Through its singular focus on Maslow's pyramid, this post may sound anti-revolution or, even worse, tyranny-apologetic. The focus on Maslow's pyramid is meant to underscore the hypocrisy of 'saving' the downtrodden, not to suggest that anything that disrupts the base of the pyramid should be considered bad. Every state has undergone revolution or upheaval at some point in their history. We understand these revolutions to be a necessary part of national development and correspondingly laud the heroes and decry the villains. We lament the lives lost but cherish the stronger state that emerged. But these periods of hardship were organically sprung which is the point of contention with American Exceptionalism.

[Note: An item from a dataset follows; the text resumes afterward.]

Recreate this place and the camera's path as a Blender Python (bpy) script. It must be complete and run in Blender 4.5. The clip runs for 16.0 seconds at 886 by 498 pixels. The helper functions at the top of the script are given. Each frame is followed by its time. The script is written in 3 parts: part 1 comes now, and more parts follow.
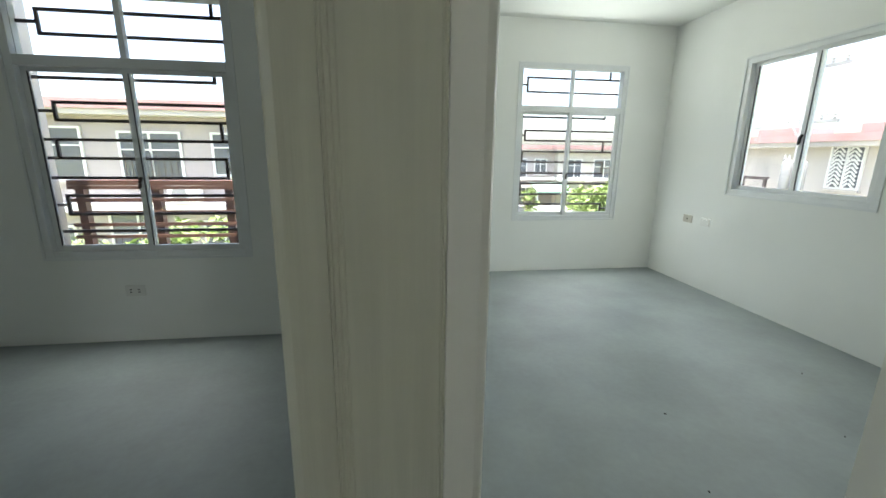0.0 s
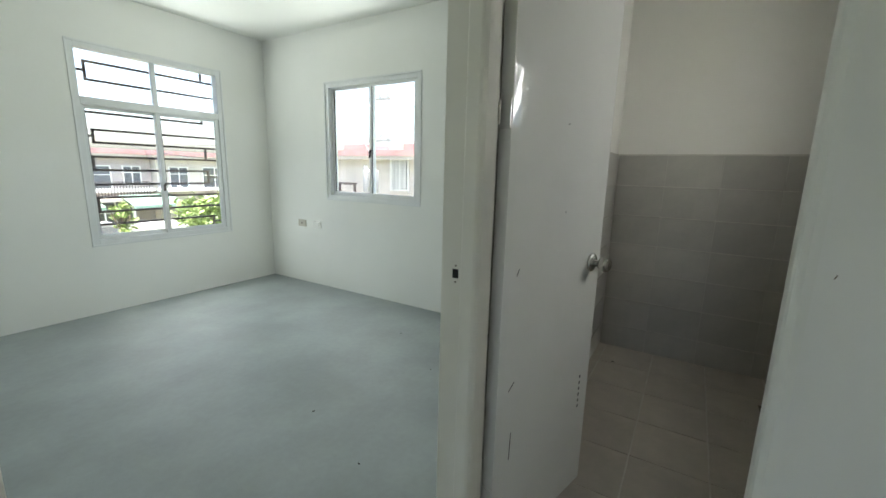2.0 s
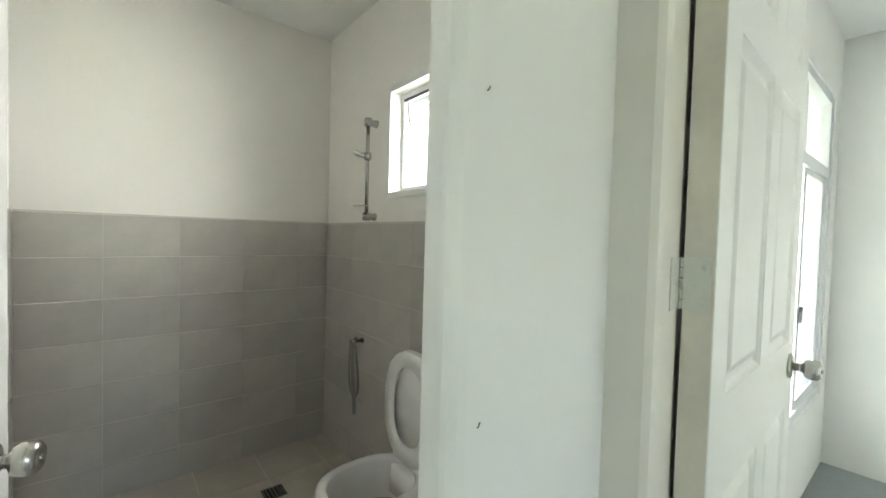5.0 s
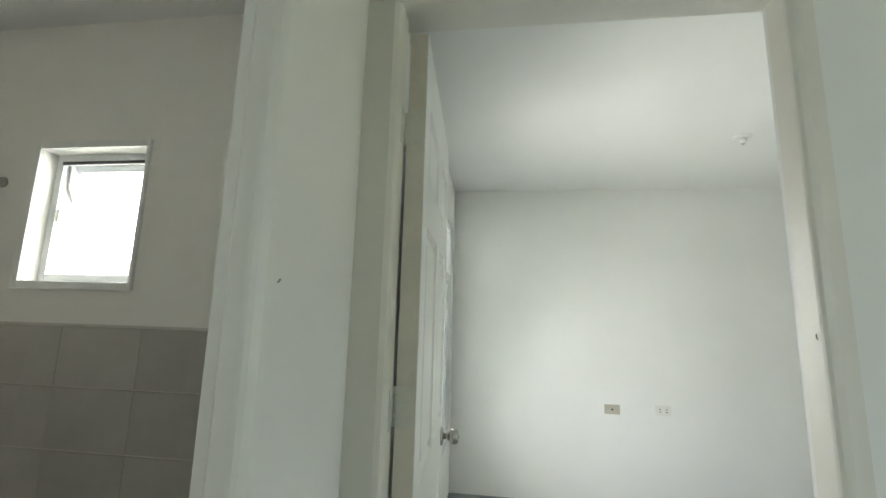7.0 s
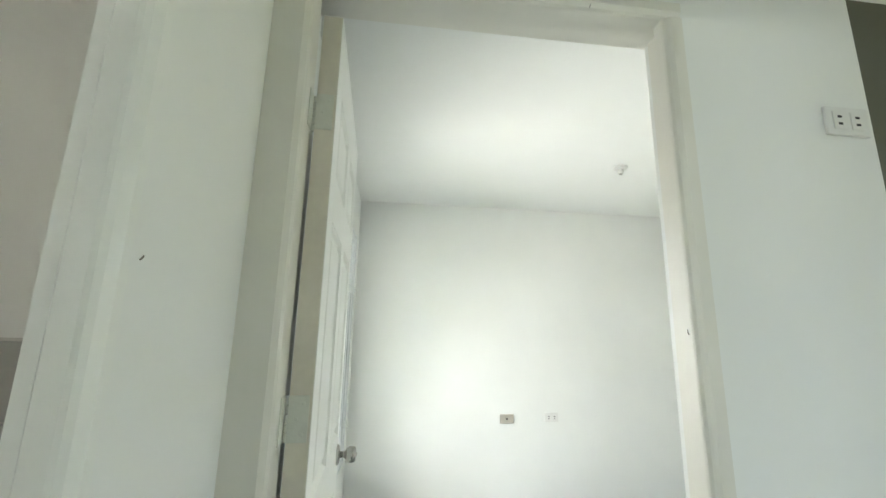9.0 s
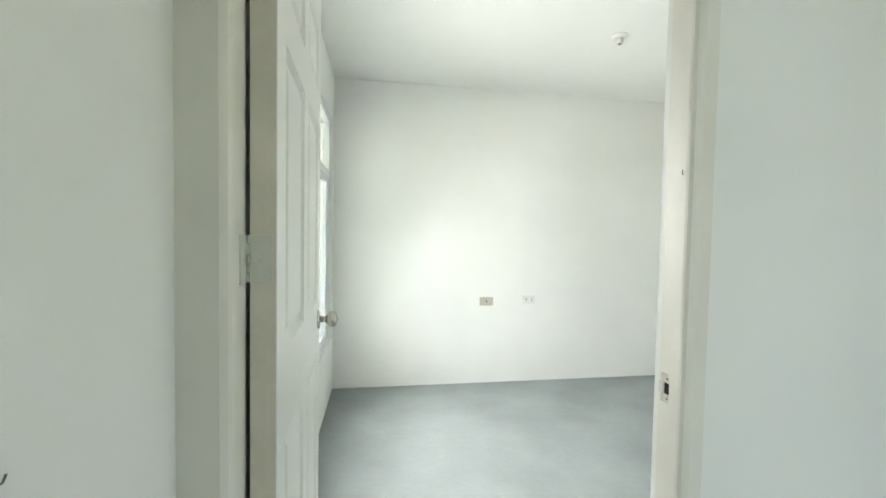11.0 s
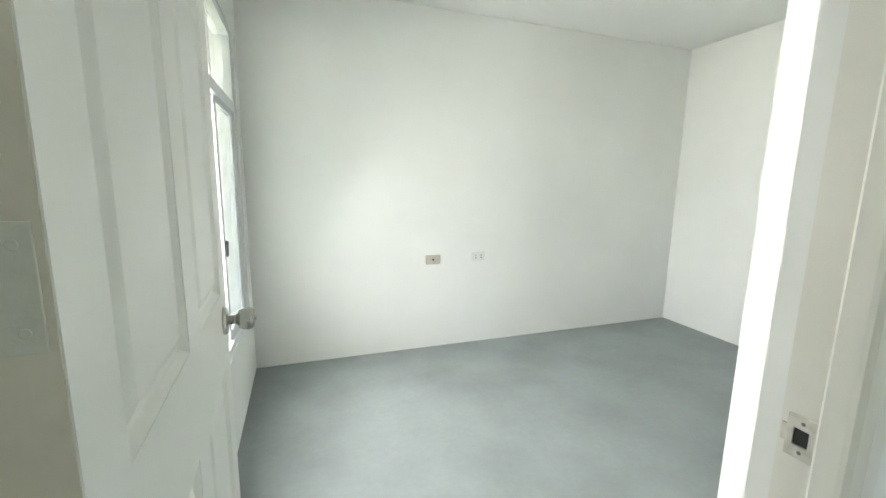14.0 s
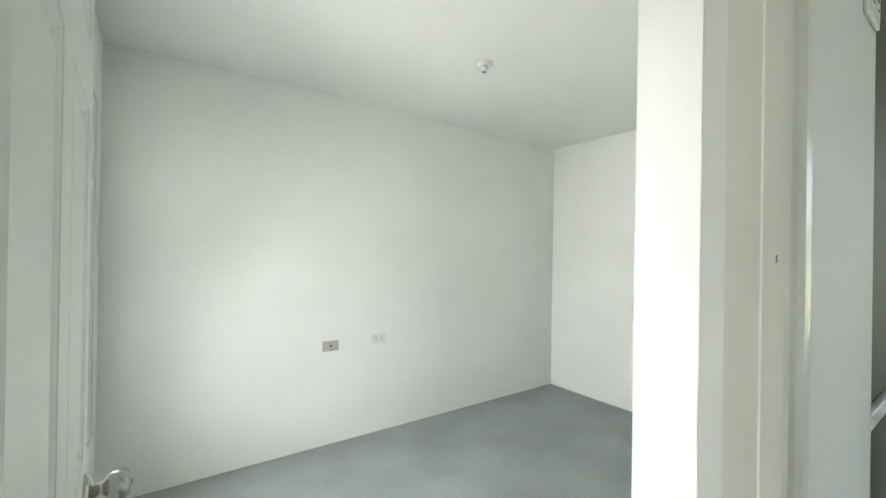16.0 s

American Exceptionalism fetishsizes the hammer of revolution and the anvil of freedom in whose crucible the United States was forged. But unlike other countries who are able to honor the hardships that led to their development from a purely historical standpoint, America sees its experience as prescriptive. This myopic understanding of the greater good has validated a litany of ultimately destructive incursions of which Iraq is but the latest. Despite the global homogenization afforded by rapid technological advances, culture and history still differentiate the members of the world to a degree that can't allow a cookie-cutter application of one particular nation's experience. US policy-makers would be better served by applying Maslow's anthropological understanding of basic human needs to the world around them if they are truly interested in an altruistic international presence.